:: Direction ::
Each line that includes the string "part" counts once; give the total and nothing else.

:: Recorded data ::
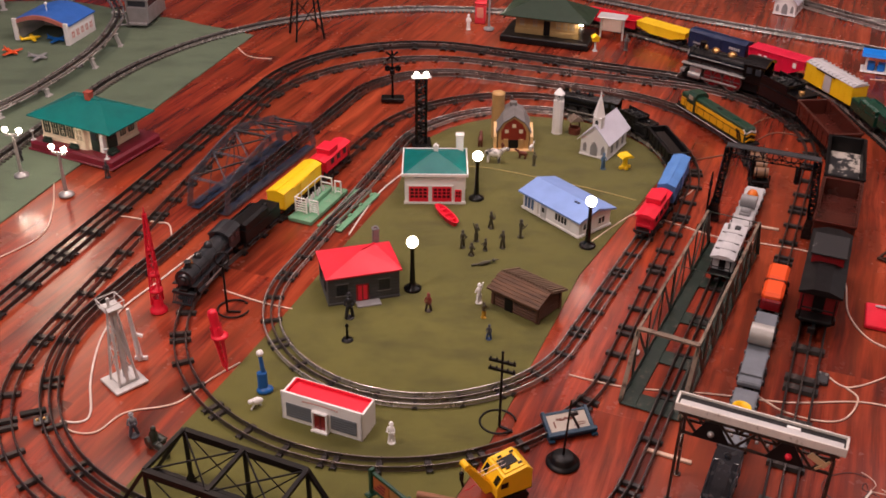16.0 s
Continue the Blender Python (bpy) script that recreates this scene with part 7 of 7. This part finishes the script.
# gateman plate and wire diamond on the open floor
t = thing("signal_plate", 0.972, -0.108, -21, "bright red tin signal base plate", "toy signal", z=LIFT - 0.0015)
part("plate", Shape().box(0, 0, 0, 0.098, 0.088, 0.010, 0.002), M_RED, t)
part("lever", Shape().tube([(-0.030, 0.030, 0.012), (-0.016, 0.024, 0.016), (0.004, 0.028, 0.014)], 0.0025, 6), M_GREYL, t)
f = Shape()
f.box(0, 0, 0, 0.034, 0.026, 0.006, 0.001)
f.lathe(0, 0, [(0.013, 0.006), (0.011, 0.030), (0.013, 0.056), (0.009, 0.064), (0.004, 0.067)], 12)
f.ball(0, 0, 0.074, 0.0085, n=10).lathe(0, 0, [(0.011, 0.077), (0.008, 0.079), (0.0075, 0.084)], 12)
f.rod((-0.012, 0, 0.058), (-0.017, -0.006, 0.032), 0.004, n=6).rod((0.012, 0, 0.058), (0.017, -0.006, 0.034), 0.004, n=6)
solid("toy_figure", f, M_NAVYB2, 0.985, -0.104, 160, "dark navy cast figure standing on the red plate", "toy figure", z=LIFT + 0.0088)
dm = Shape()
c = [(0.038, 0, 0.004), (0, 0.036, 0.004), (-0.038, 0, 0.004), (0, -0.036, 0.004)]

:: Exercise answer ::
3